■ **GIVEN INFORMATION**:
* start *

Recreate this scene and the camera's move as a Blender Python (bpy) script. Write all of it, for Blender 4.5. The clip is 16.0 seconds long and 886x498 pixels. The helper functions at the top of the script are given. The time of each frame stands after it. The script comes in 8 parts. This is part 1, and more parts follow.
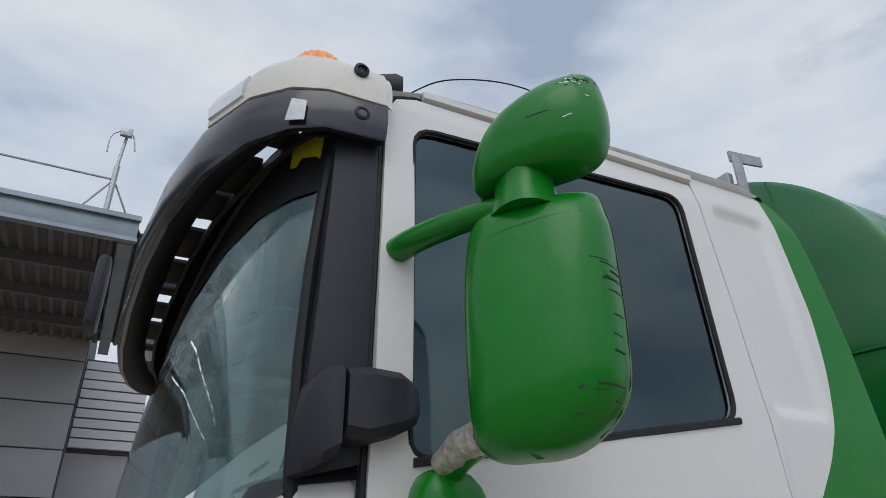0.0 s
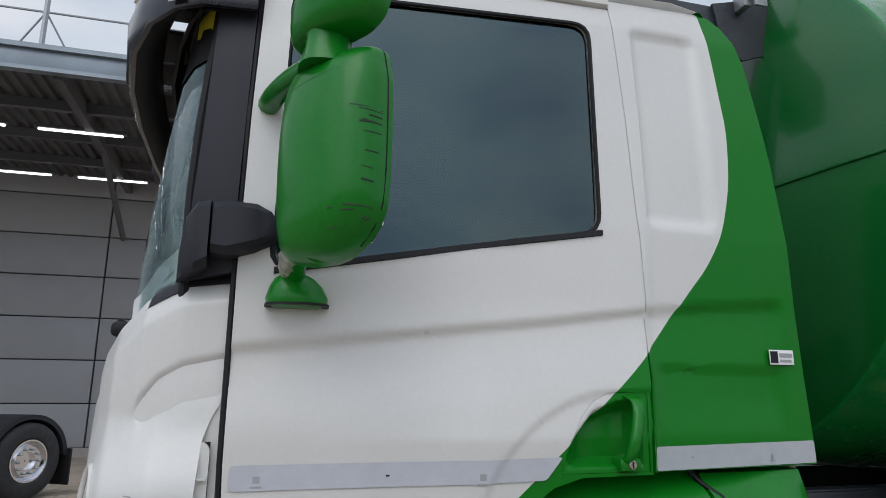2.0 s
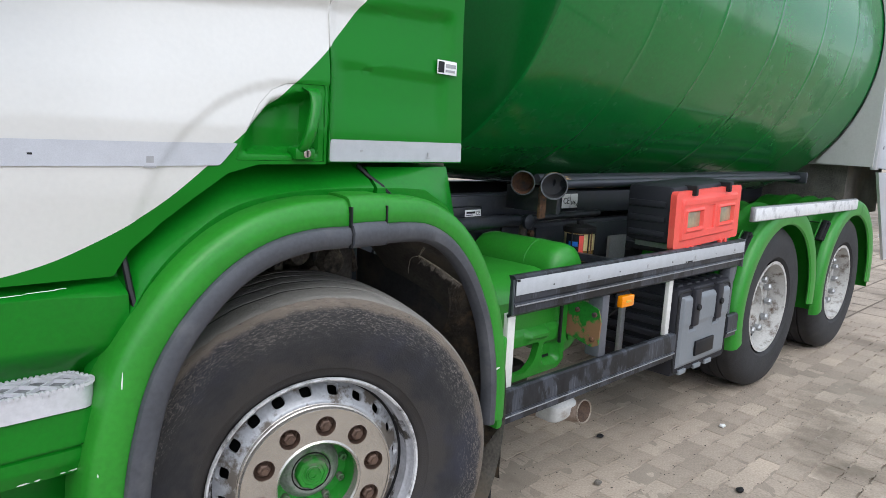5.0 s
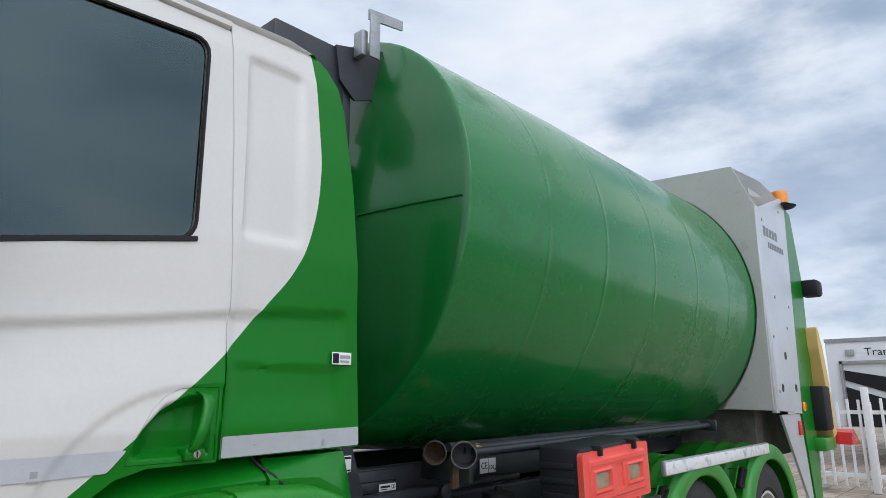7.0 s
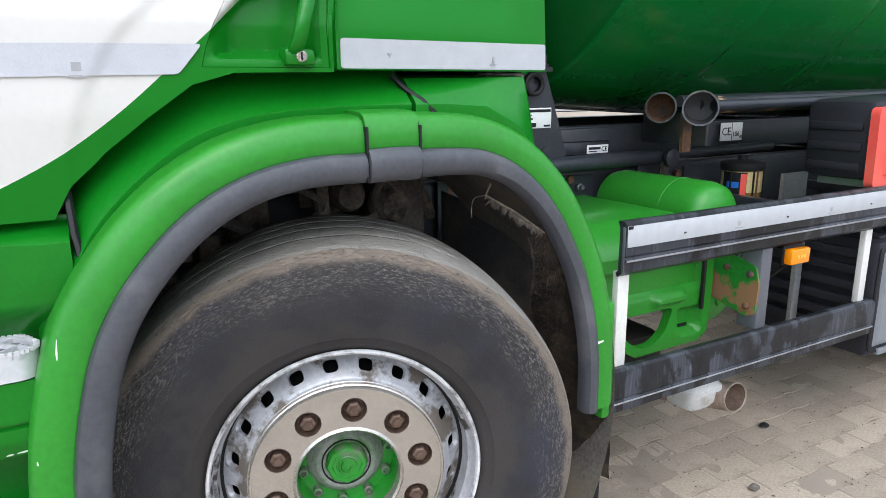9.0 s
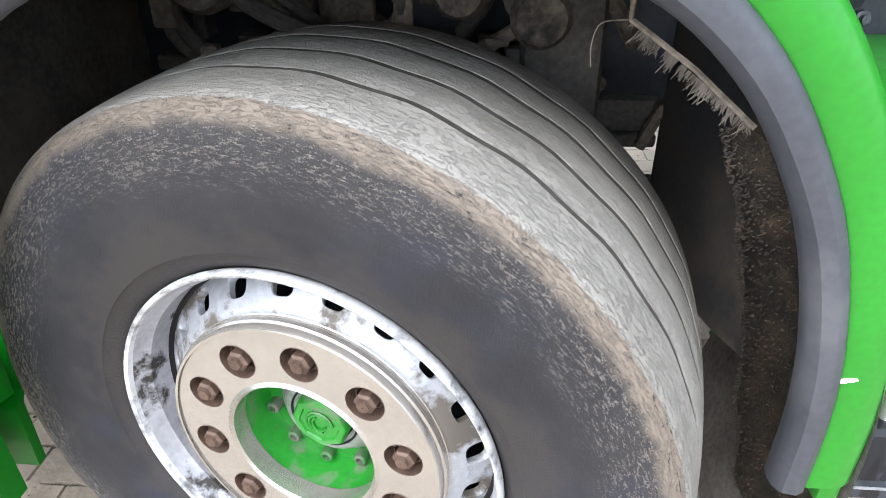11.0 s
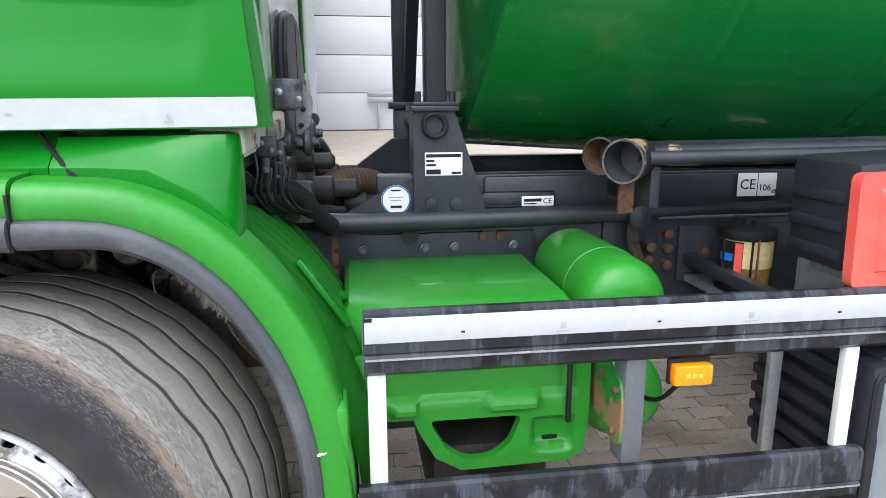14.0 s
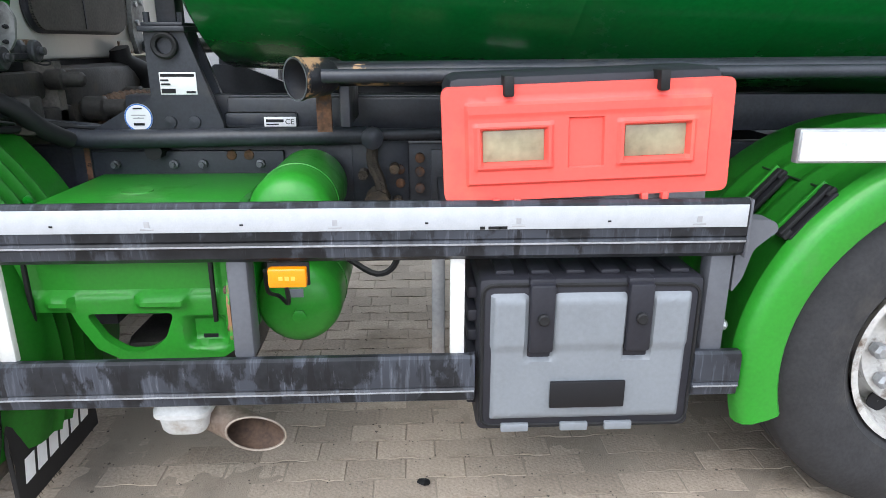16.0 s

* end *

■ **TASK BRIEF**:
Except for the pictures, reproduce every line exactly.

■ **EXERCISE ANSWER**:
Recreate this scene and the camera's move as a Blender Python (bpy) script. Write all of it, for Blender 4.5. The clip is 16.0 seconds long and 886x498 pixels. The helper functions at the top of the script are given. The time of each frame stands after it. The script comes in 8 parts. This is part 1, and more parts follow.
0.0 s
2.0 s
5.0 s
7.0 s
9.0 s
11.0 s
14.0 s
16.0 s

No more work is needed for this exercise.